3D scene code data
-- start --

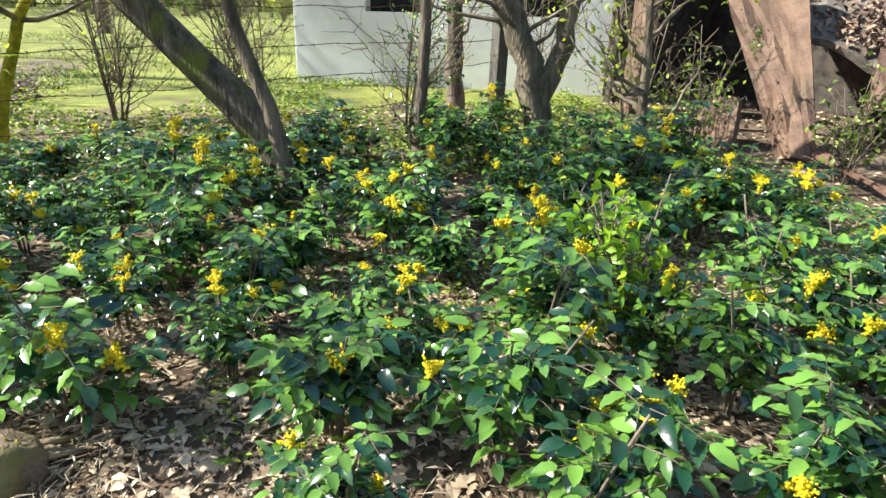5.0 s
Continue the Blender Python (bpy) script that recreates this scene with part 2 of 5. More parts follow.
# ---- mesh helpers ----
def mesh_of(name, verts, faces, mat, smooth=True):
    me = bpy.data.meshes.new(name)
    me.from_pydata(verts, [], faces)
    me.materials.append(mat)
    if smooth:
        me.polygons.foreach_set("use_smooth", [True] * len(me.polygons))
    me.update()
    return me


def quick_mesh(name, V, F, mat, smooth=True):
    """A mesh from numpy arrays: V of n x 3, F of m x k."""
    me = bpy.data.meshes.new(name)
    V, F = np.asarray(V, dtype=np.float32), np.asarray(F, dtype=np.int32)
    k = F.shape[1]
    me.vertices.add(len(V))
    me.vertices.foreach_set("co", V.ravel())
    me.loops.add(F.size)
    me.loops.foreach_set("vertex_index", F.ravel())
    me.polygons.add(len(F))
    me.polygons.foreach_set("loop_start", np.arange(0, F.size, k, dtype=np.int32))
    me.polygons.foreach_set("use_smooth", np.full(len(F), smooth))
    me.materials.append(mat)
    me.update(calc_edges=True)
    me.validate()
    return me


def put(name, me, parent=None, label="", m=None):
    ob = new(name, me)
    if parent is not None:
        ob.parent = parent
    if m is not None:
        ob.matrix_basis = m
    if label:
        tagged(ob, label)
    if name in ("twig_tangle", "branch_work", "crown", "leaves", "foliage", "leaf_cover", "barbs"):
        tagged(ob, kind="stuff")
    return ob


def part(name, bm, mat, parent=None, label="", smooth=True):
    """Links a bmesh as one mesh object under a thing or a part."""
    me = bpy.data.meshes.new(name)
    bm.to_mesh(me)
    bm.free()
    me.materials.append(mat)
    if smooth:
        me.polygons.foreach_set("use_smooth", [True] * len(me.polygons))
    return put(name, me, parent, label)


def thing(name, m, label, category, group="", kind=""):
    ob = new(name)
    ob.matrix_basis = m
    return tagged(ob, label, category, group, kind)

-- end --
-- start --

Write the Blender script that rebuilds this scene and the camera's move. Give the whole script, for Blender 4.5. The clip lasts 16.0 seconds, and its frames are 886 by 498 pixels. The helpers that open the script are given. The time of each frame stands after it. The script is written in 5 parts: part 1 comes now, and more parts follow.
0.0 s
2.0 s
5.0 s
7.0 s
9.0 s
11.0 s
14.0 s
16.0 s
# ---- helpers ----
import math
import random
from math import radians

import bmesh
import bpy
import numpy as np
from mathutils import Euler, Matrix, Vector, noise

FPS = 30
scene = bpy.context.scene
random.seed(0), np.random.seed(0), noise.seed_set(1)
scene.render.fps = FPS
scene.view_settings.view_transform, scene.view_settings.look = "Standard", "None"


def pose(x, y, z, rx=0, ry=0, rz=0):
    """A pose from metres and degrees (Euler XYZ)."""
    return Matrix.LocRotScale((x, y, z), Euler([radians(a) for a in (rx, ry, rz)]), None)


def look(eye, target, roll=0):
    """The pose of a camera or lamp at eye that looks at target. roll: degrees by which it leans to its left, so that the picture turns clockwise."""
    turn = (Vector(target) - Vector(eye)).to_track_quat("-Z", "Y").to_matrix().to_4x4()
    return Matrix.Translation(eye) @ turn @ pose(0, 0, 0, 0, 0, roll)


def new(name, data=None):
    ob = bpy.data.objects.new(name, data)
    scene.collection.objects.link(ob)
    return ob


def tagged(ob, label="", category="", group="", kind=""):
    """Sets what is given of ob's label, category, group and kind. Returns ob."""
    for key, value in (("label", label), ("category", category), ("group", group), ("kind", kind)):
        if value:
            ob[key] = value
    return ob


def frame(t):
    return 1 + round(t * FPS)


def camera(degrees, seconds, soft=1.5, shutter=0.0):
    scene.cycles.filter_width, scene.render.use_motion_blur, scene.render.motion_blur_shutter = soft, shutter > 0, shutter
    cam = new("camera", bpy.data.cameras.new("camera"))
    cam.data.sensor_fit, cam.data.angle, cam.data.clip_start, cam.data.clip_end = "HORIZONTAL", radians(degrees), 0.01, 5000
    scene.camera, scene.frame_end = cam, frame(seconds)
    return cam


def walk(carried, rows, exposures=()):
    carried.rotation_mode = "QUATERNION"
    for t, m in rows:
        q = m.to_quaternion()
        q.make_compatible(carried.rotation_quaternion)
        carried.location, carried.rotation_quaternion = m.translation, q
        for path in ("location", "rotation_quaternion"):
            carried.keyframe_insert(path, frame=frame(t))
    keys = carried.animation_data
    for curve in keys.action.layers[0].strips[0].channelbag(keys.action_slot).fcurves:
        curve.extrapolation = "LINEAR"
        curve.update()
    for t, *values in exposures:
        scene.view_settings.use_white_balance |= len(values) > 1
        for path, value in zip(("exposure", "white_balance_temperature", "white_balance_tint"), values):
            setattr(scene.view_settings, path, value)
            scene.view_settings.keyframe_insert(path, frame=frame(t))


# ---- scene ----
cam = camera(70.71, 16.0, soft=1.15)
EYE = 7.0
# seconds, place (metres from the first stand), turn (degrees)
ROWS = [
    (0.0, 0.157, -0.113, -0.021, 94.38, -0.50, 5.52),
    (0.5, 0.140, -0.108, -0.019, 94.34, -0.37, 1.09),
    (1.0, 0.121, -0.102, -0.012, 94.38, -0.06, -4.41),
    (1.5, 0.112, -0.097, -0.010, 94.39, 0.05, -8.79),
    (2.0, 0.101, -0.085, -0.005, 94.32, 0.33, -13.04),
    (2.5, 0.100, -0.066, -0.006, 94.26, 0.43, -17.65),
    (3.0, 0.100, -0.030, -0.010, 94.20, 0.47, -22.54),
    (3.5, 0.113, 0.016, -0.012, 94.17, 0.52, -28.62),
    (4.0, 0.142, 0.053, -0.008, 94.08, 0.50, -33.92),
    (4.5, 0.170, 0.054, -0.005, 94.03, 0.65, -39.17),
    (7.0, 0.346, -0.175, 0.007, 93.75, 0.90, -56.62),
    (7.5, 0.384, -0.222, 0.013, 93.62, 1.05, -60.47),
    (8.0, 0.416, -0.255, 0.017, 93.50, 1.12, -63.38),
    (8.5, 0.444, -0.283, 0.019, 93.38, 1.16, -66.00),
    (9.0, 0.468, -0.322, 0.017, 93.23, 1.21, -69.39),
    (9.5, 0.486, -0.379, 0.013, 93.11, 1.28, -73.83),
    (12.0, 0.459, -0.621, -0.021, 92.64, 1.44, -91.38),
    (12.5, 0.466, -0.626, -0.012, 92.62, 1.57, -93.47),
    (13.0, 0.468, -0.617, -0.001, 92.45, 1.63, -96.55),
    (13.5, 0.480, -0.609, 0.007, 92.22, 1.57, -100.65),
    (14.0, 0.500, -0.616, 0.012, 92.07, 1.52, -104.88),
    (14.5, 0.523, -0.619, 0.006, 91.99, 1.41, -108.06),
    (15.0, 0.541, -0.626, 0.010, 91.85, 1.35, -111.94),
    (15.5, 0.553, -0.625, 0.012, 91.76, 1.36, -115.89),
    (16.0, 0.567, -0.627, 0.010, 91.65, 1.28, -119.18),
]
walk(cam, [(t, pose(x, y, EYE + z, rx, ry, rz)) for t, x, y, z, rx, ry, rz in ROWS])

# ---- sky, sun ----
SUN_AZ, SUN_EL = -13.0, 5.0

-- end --
-- start --

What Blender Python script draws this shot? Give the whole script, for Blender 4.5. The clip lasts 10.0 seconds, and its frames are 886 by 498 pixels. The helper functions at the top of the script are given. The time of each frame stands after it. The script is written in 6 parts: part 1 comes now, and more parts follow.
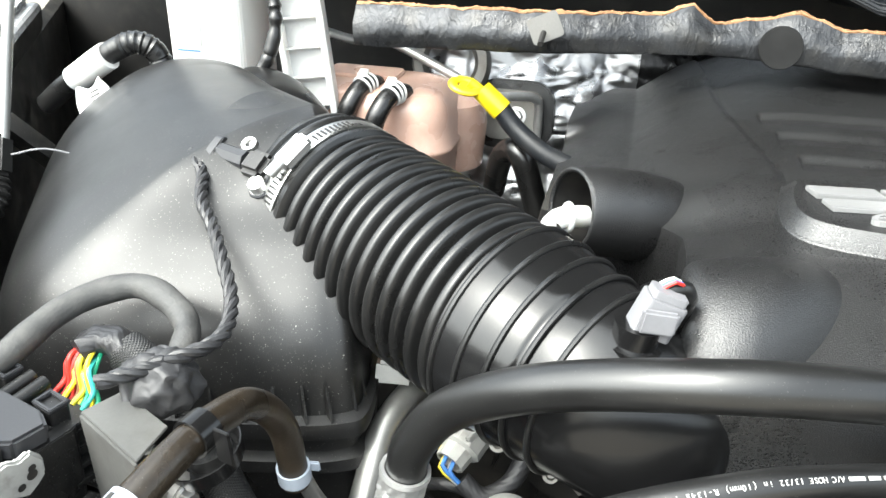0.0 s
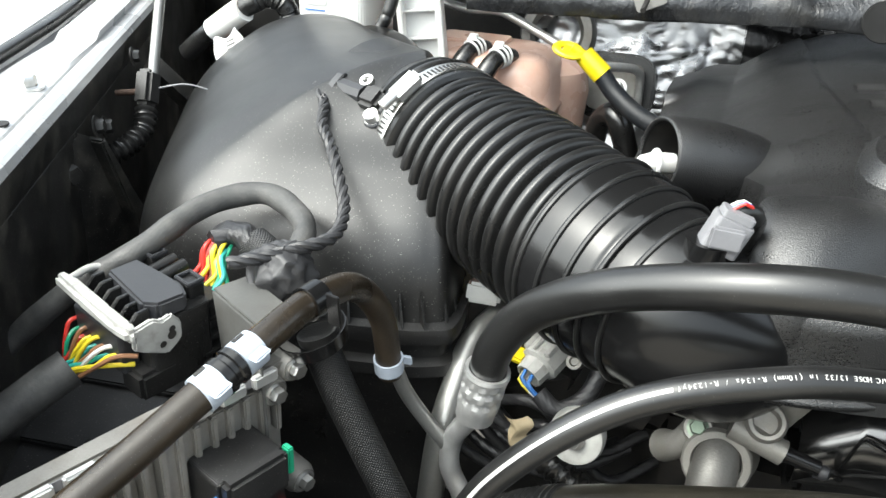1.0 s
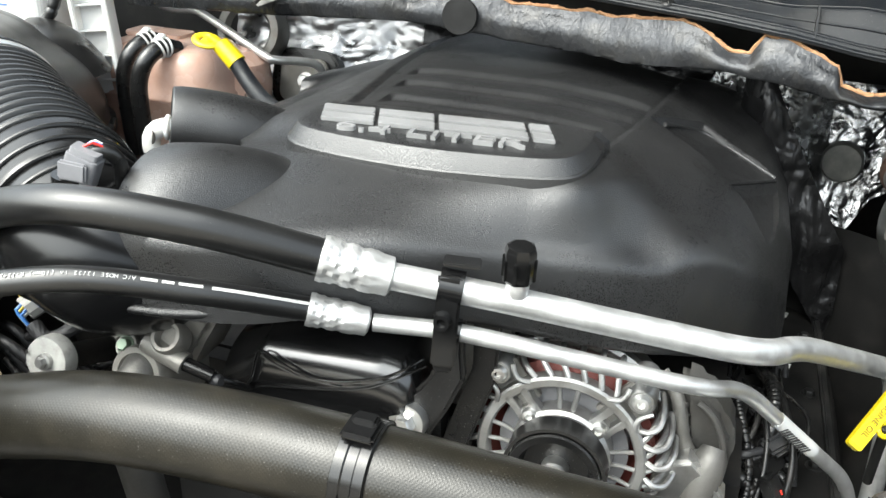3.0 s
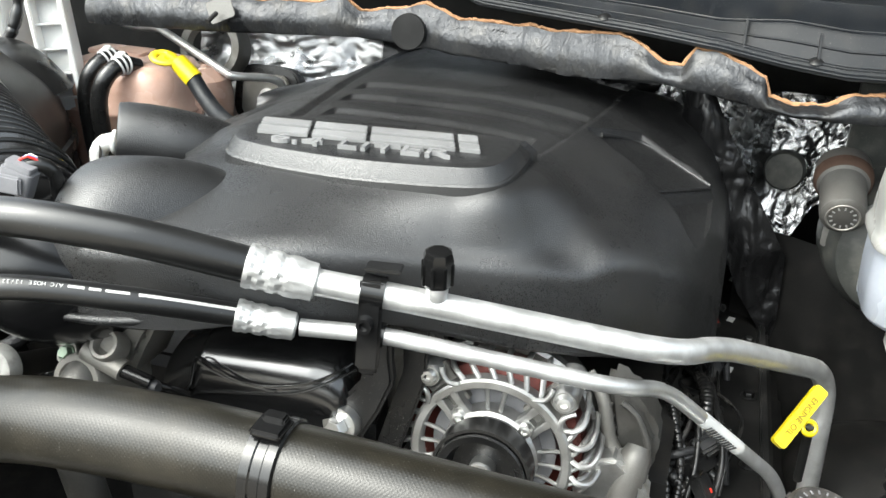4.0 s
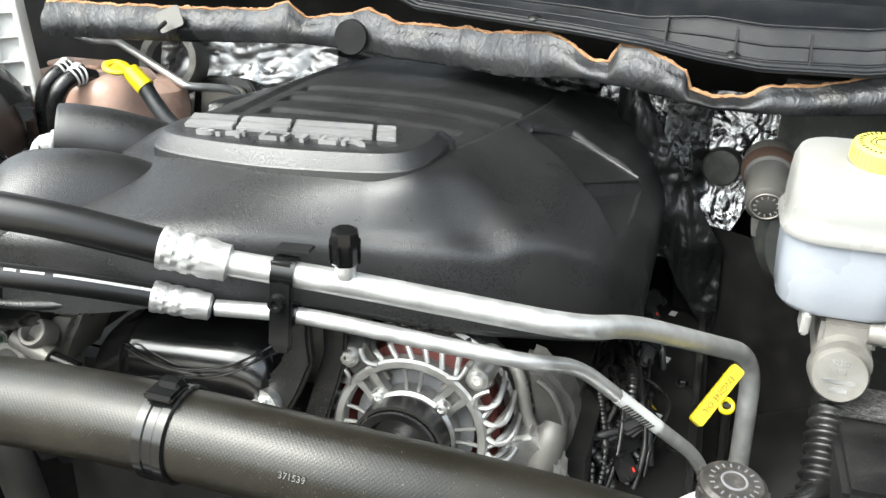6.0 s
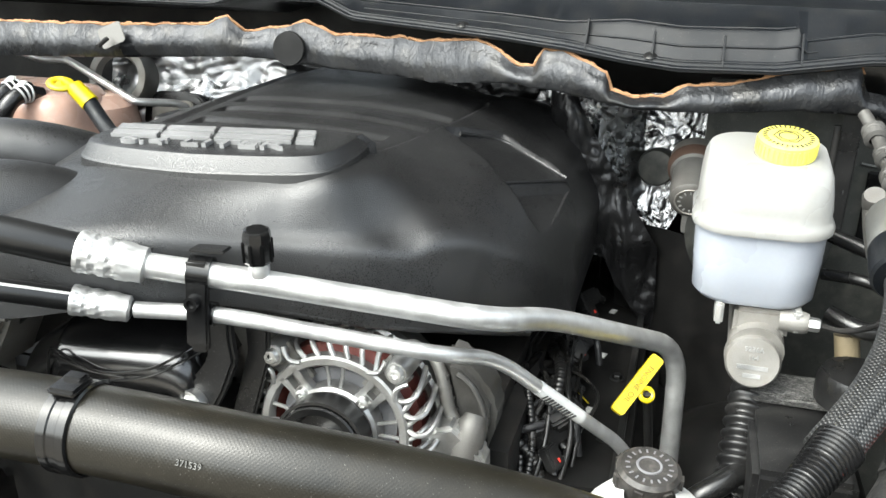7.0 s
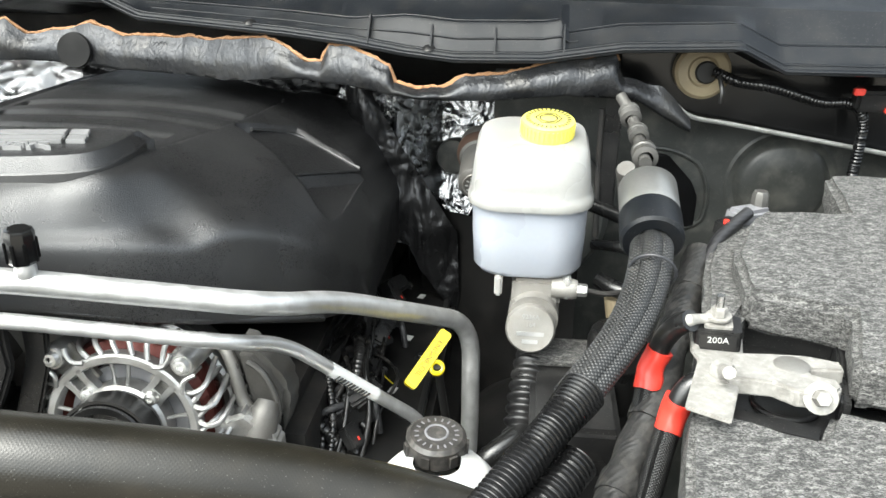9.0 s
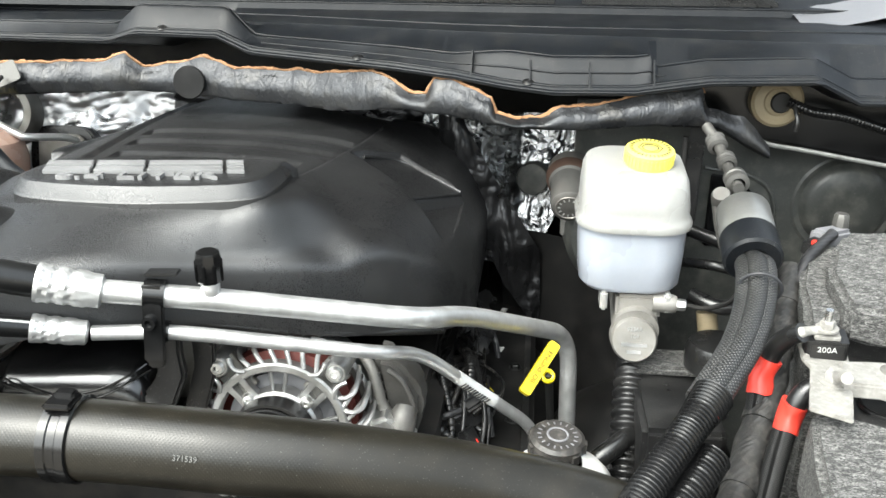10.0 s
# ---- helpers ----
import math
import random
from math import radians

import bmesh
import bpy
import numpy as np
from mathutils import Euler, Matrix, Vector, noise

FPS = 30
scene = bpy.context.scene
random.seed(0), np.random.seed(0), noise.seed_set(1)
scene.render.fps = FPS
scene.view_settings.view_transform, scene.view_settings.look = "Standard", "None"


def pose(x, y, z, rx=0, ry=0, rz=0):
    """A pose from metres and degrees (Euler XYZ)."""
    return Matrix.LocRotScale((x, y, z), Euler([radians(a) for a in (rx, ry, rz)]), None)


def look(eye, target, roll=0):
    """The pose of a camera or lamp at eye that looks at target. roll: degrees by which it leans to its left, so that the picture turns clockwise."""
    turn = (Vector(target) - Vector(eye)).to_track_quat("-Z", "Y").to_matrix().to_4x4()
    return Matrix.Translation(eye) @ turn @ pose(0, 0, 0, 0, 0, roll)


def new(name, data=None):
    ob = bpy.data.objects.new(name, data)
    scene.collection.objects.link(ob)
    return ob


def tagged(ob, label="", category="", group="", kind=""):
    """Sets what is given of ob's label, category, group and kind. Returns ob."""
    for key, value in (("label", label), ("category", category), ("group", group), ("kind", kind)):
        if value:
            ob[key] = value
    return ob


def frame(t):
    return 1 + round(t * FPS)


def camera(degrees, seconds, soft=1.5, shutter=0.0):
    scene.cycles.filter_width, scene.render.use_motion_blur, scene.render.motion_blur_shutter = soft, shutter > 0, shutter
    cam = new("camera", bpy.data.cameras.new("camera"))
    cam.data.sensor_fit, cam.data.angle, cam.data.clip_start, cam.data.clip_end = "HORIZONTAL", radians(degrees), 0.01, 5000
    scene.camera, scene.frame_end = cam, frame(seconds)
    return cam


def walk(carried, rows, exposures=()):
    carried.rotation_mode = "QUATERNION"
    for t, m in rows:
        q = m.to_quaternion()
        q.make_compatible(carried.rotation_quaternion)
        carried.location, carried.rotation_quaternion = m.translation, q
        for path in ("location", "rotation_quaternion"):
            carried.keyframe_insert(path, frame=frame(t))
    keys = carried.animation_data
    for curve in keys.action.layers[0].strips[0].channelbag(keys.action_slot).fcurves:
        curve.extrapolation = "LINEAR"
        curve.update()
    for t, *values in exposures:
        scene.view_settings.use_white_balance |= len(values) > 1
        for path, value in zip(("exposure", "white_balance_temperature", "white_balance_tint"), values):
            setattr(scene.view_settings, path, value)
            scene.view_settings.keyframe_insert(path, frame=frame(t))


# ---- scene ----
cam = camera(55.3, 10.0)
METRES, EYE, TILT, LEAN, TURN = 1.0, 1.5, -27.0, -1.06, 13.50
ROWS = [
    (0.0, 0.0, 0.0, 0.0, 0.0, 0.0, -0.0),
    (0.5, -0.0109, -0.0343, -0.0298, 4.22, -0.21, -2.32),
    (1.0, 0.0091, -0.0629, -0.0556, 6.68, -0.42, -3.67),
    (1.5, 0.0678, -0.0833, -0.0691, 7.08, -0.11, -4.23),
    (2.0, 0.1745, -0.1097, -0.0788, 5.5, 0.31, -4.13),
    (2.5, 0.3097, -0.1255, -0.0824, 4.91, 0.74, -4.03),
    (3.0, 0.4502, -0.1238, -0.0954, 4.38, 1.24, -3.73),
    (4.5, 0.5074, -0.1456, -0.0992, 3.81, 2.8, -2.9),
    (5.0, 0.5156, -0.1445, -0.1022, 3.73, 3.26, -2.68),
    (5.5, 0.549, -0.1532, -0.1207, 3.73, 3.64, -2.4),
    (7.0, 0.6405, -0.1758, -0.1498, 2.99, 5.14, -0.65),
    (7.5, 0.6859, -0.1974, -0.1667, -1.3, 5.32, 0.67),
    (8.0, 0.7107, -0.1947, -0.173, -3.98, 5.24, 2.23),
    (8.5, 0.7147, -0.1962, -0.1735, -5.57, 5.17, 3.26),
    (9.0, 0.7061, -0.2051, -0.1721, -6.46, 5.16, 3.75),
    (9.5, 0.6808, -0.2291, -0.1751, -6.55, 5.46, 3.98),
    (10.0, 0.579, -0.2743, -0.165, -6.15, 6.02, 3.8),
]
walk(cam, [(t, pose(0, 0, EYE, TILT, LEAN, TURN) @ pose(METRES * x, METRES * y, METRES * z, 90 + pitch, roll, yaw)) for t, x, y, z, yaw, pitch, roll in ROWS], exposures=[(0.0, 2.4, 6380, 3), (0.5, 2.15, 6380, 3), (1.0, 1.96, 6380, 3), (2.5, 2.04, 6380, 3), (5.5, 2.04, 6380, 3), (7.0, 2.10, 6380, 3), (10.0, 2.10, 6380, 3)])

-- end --

▸ Aim: Out of the material above, select every line that holds the string "helpers".

▸ Complete output:
# ---- mesh helpers ----
Write the Blender script that rebuilds this scene and the camera's move. Give the whole script, for Blender 4.5. The clip lasts 16.0 seconds, and its frames are 886 by 498 pixels. The helpers that open the script are given. The time of each frame stands after it. The script is written in 5 parts: part 1 comes now, and more parts follow.
# ---- helpers ----
# ---- helpers ----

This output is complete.